— BEGIN —

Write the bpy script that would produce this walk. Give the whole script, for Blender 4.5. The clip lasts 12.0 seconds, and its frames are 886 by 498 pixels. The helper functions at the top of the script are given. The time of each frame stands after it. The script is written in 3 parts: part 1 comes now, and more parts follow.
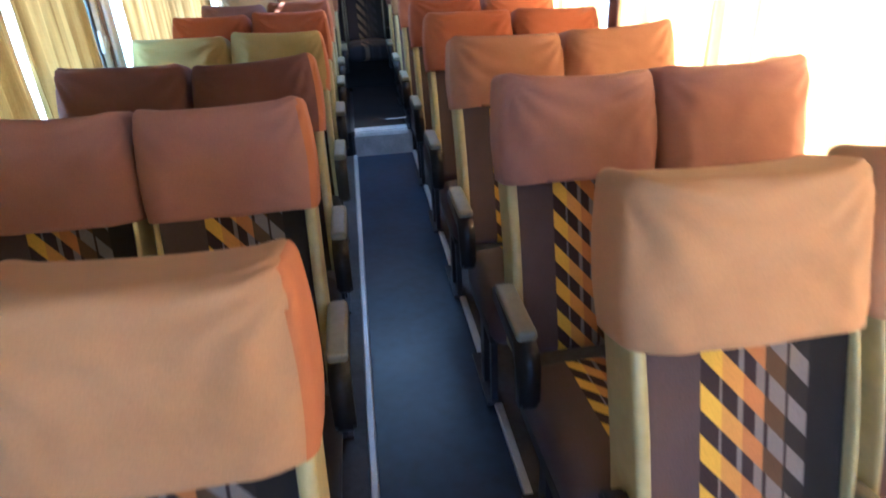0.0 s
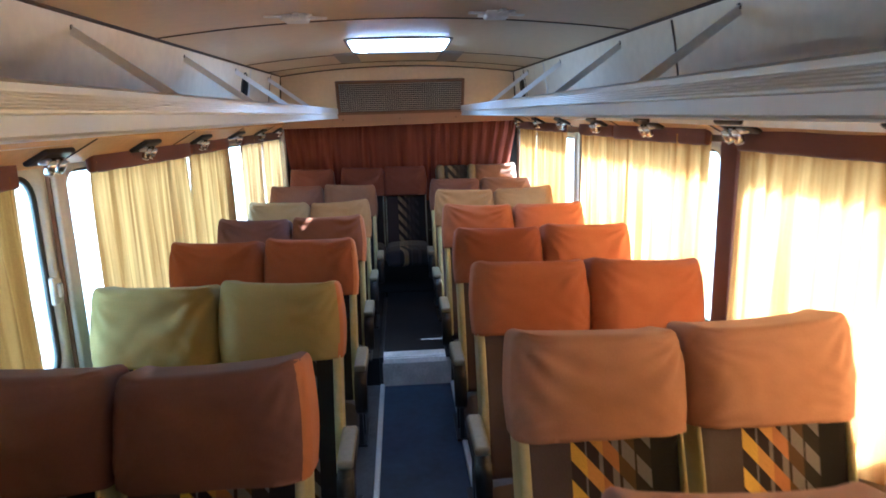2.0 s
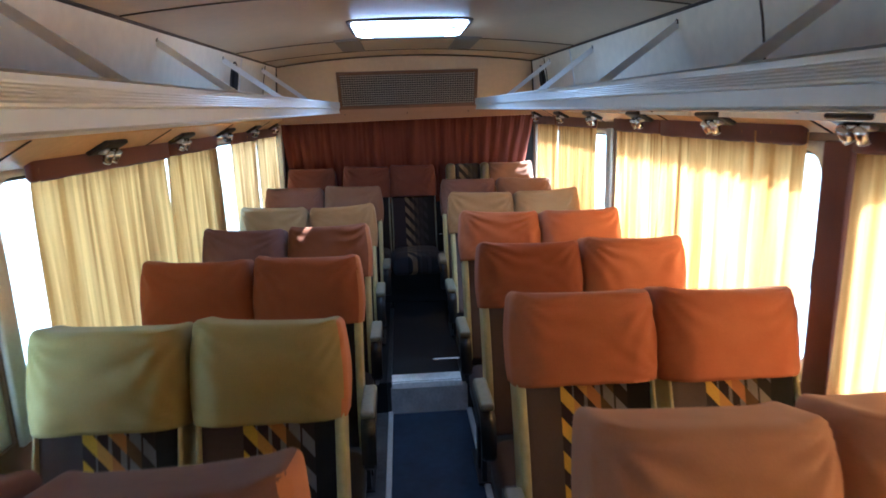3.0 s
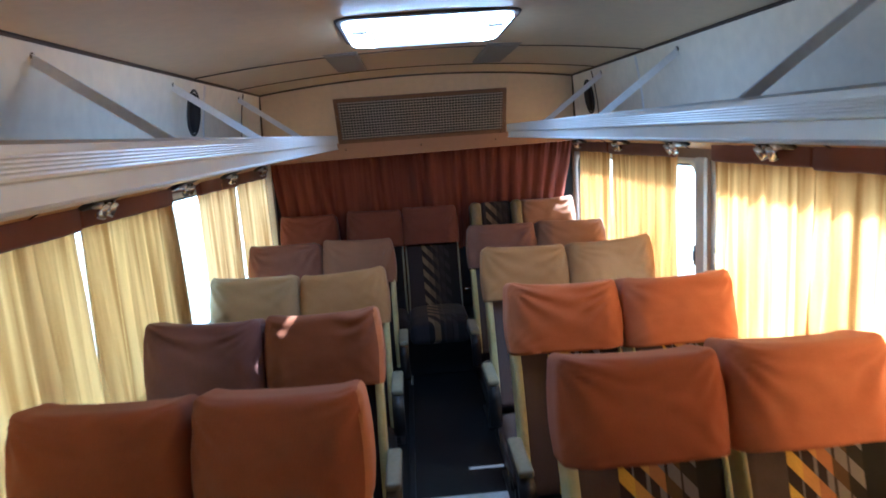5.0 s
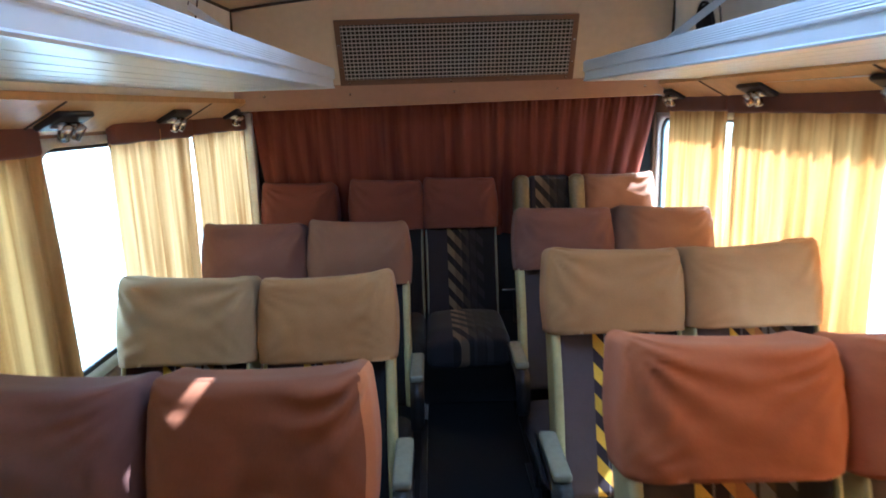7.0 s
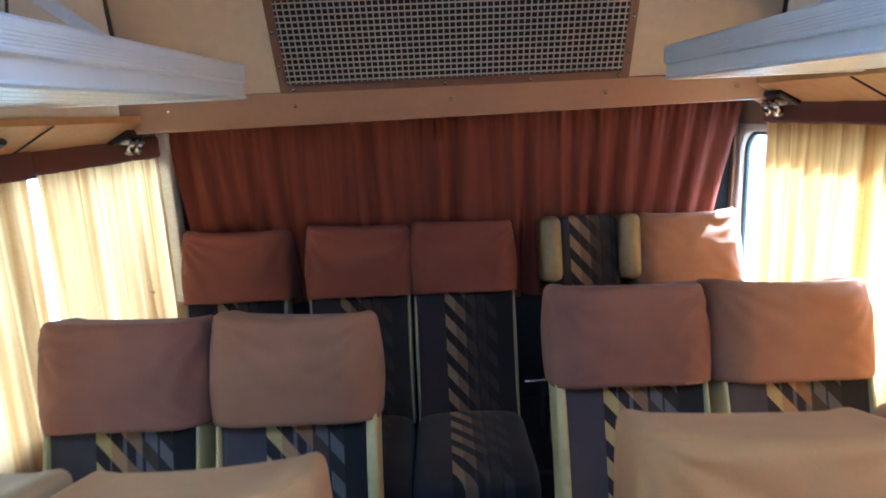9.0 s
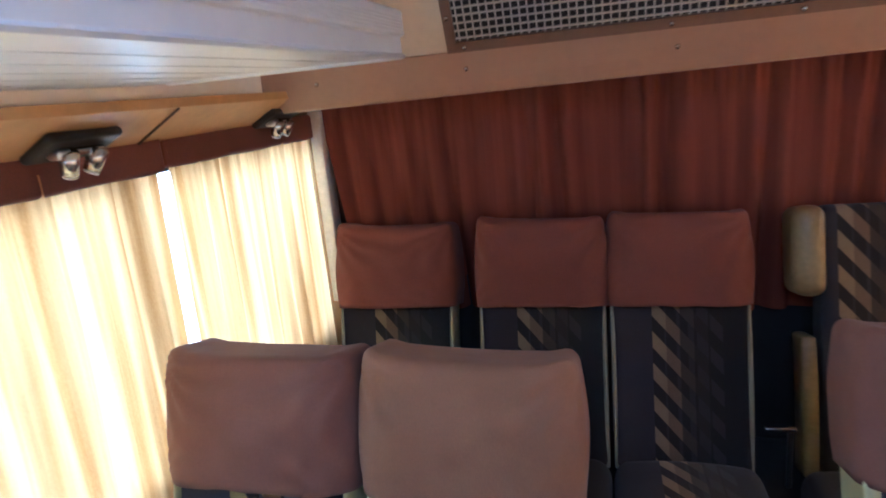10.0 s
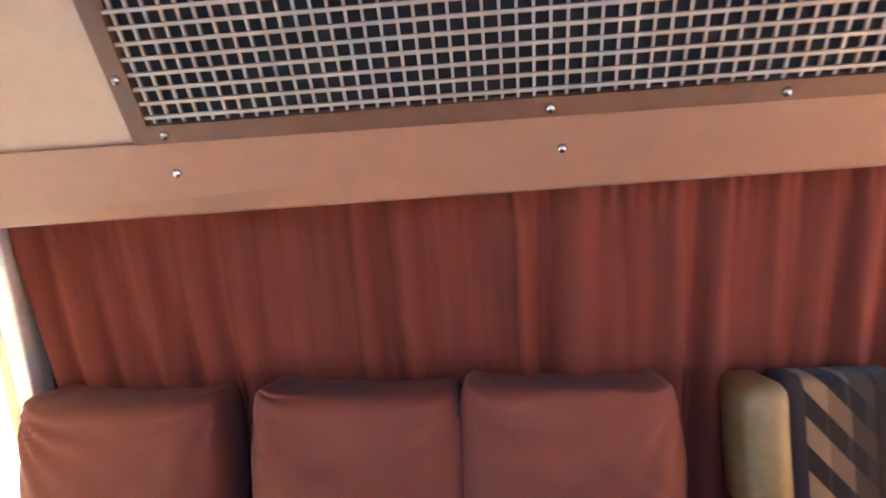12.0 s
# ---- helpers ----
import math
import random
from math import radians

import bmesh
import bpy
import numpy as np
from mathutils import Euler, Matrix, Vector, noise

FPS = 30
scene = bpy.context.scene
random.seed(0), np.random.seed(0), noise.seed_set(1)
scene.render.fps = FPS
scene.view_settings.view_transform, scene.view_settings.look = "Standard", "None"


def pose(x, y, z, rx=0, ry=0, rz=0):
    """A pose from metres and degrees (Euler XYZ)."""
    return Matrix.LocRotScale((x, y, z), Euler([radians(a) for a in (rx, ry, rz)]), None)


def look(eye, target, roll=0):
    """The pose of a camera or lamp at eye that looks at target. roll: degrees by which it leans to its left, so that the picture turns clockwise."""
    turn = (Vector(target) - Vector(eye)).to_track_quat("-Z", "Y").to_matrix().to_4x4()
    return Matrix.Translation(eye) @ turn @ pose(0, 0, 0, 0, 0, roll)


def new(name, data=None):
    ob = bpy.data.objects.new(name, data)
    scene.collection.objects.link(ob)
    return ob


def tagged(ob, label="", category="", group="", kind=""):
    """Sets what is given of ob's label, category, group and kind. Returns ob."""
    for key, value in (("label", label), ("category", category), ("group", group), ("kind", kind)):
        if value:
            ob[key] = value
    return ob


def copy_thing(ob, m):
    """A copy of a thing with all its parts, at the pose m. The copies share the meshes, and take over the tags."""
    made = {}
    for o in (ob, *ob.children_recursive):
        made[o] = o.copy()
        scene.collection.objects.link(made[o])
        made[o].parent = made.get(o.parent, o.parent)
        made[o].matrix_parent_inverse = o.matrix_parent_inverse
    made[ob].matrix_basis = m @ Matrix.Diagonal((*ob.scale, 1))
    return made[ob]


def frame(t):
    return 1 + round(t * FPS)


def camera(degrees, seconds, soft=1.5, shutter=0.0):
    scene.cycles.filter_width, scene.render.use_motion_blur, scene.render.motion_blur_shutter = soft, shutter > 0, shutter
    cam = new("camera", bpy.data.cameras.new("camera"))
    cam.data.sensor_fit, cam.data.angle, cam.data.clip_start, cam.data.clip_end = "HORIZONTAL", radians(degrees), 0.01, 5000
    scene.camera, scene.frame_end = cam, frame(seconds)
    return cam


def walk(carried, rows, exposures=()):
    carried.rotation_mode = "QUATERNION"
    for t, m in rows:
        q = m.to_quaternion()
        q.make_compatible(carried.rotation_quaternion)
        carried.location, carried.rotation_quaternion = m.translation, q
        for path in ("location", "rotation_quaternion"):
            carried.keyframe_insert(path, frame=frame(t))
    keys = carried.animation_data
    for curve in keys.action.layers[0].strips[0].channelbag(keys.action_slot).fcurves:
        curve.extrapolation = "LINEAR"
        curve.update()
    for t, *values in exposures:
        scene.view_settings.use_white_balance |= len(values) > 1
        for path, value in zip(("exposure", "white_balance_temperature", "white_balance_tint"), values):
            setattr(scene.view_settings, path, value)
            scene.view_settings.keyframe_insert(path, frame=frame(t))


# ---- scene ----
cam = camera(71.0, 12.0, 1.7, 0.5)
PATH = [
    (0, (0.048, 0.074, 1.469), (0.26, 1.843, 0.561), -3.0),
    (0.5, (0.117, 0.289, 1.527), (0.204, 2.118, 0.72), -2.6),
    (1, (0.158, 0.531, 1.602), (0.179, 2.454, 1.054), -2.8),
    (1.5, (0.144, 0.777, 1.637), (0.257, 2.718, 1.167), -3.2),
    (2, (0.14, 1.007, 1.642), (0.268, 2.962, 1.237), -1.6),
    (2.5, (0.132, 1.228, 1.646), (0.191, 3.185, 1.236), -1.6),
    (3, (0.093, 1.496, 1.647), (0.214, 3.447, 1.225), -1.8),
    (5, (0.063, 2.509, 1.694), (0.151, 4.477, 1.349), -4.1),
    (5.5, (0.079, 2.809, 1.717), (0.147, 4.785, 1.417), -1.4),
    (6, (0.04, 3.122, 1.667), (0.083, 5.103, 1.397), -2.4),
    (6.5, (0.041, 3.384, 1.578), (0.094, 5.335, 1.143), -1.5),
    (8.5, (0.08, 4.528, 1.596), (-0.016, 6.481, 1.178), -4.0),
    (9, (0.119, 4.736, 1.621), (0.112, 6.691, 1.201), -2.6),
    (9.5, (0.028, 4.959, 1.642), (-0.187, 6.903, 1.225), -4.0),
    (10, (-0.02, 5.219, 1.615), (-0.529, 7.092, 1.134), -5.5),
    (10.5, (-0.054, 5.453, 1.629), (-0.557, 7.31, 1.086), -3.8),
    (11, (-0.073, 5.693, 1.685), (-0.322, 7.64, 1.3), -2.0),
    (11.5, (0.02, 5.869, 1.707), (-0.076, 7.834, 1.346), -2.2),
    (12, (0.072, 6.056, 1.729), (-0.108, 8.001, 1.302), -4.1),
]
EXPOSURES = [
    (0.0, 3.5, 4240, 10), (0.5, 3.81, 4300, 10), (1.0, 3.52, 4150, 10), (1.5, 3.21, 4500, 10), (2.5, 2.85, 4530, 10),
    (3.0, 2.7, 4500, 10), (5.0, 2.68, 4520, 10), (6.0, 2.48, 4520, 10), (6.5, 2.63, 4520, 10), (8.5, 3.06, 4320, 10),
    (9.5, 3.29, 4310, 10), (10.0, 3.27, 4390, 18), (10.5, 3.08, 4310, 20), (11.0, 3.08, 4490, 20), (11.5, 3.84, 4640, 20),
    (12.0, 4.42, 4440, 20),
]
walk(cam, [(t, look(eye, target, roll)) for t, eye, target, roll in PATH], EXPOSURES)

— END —

» **Aim**: Quote the full listing above word for word; exclude every picture from the copy.

» **Output below**:
Write the bpy script that would produce this walk. Give the whole script, for Blender 4.5. The clip lasts 12.0 seconds, and its frames are 886 by 498 pixels. The helper functions at the top of the script are given. The time of each frame stands after it. The script is written in 3 parts: part 1 comes now, and more parts follow.
0.0 s
2.0 s
3.0 s
5.0 s
7.0 s
9.0 s
10.0 s
12.0 s
# ---- helpers ----
import math
import random
from math import radians

import bmesh
import bpy
import numpy as np
from mathutils import Euler, Matrix, Vector, noise

FPS = 30
scene = bpy.context.scene
random.seed(0), np.random.seed(0), noise.seed_set(1)
scene.render.fps = FPS
scene.view_settings.view_transform, scene.view_settings.look = "Standard", "None"


def pose(x, y, z, rx=0, ry=0, rz=0):
    """A pose from metres and degrees (Euler XYZ)."""
    return Matrix.LocRotScale((x, y, z), Euler([radians(a) for a in (rx, ry, rz)]), None)


def look(eye, target, roll=0):
    """The pose of a camera or lamp at eye that looks at target. roll: degrees by which it leans to its left, so that the picture turns clockwise."""
    turn = (Vector(target) - Vector(eye)).to_track_quat("-Z", "Y").to_matrix().to_4x4()
    return Matrix.Translation(eye) @ turn @ pose(0, 0, 0, 0, 0, roll)


def new(name, data=None):
    ob = bpy.data.objects.new(name, data)
    scene.collection.objects.link(ob)
    return ob


def tagged(ob, label="", category="", group="", kind=""):
    """Sets what is given of ob's label, category, group and kind. Returns ob."""
    for key, value in (("label", label), ("category", category), ("group", group), ("kind", kind)):
        if value:
            ob[key] = value
    return ob


def copy_thing(ob, m):
    """A copy of a thing with all its parts, at the pose m. The copies share the meshes, and take over the tags."""
    made = {}
    for o in (ob, *ob.children_recursive):
        made[o] = o.copy()
        scene.collection.objects.link(made[o])
        made[o].parent = made.get(o.parent, o.parent)
        made[o].matrix_parent_inverse = o.matrix_parent_inverse
    made[ob].matrix_basis = m @ Matrix.Diagonal((*ob.scale, 1))
    return made[ob]


def frame(t):
    return 1 + round(t * FPS)


def camera(degrees, seconds, soft=1.5, shutter=0.0):
    scene.cycles.filter_width, scene.render.use_motion_blur, scene.render.motion_blur_shutter = soft, shutter > 0, shutter
    cam = new("camera", bpy.data.cameras.new("camera"))
    cam.data.sensor_fit, cam.data.angle, cam.data.clip_start, cam.data.clip_end = "HORIZONTAL", radians(degrees), 0.01, 5000
    scene.camera, scene.frame_end = cam, frame(seconds)
    return cam


def walk(carried, rows, exposures=()):
    carried.rotation_mode = "QUATERNION"
    for t, m in rows:
        q = m.to_quaternion()
        q.make_compatible(carried.rotation_quaternion)
        carried.location, carried.rotation_quaternion = m.translation, q
        for path in ("location", "rotation_quaternion"):
            carried.keyframe_insert(path, frame=frame(t))
    keys = carried.animation_data
    for curve in keys.action.layers[0].strips[0].channelbag(keys.action_slot).fcurves:
        curve.extrapolation = "LINEAR"
        curve.update()
    for t, *values in exposures:
        scene.view_settings.use_white_balance |= len(values) > 1
        for path, value in zip(("exposure", "white_balance_temperature", "white_balance_tint"), values):
            setattr(scene.view_settings, path, value)
            scene.view_settings.keyframe_insert(path, frame=frame(t))


# ---- scene ----
cam = camera(71.0, 12.0, 1.7, 0.5)
PATH = [
    (0, (0.048, 0.074, 1.469), (0.26, 1.843, 0.561), -3.0),
    (0.5, (0.117, 0.289, 1.527), (0.204, 2.118, 0.72), -2.6),
    (1, (0.158, 0.531, 1.602), (0.179, 2.454, 1.054), -2.8),
    (1.5, (0.144, 0.777, 1.637), (0.257, 2.718, 1.167), -3.2),
    (2, (0.14, 1.007, 1.642), (0.268, 2.962, 1.237), -1.6),
    (2.5, (0.132, 1.228, 1.646), (0.191, 3.185, 1.236), -1.6),
    (3, (0.093, 1.496, 1.647), (0.214, 3.447, 1.225), -1.8),
    (5, (0.063, 2.509, 1.694), (0.151, 4.477, 1.349), -4.1),
    (5.5, (0.079, 2.809, 1.717), (0.147, 4.785, 1.417), -1.4),
    (6, (0.04, 3.122, 1.667), (0.083, 5.103, 1.397), -2.4),
    (6.5, (0.041, 3.384, 1.578), (0.094, 5.335, 1.143), -1.5),
    (8.5, (0.08, 4.528, 1.596), (-0.016, 6.481, 1.178), -4.0),
    (9, (0.119, 4.736, 1.621), (0.112, 6.691, 1.201), -2.6),
    (9.5, (0.028, 4.959, 1.642), (-0.187, 6.903, 1.225), -4.0),
    (10, (-0.02, 5.219, 1.615), (-0.529, 7.092, 1.134), -5.5),
    (10.5, (-0.054, 5.453, 1.629), (-0.557, 7.31, 1.086), -3.8),
    (11, (-0.073, 5.693, 1.685), (-0.322, 7.64, 1.3), -2.0),
    (11.5, (0.02, 5.869, 1.707), (-0.076, 7.834, 1.346), -2.2),
    (12, (0.072, 6.056, 1.729), (-0.108, 8.001, 1.302), -4.1),
]
EXPOSURES = [
    (0.0, 3.5, 4240, 10), (0.5, 3.81, 4300, 10), (1.0, 3.52, 4150, 10), (1.5, 3.21, 4500, 10), (2.5, 2.85, 4530, 10),
    (3.0, 2.7, 4500, 10), (5.0, 2.68, 4520, 10), (6.0, 2.48, 4520, 10), (6.5, 2.63, 4520, 10), (8.5, 3.06, 4320, 10),
    (9.5, 3.29, 4310, 10), (10.0, 3.27, 4390, 18), (10.5, 3.08, 4310, 20), (11.0, 3.08, 4490, 20), (11.5, 3.84, 4640, 20),
    (12.0, 4.42, 4440, 20),
]
walk(cam, [(t, look(eye, target, roll)) for t, eye, target, roll in PATH], EXPOSURES)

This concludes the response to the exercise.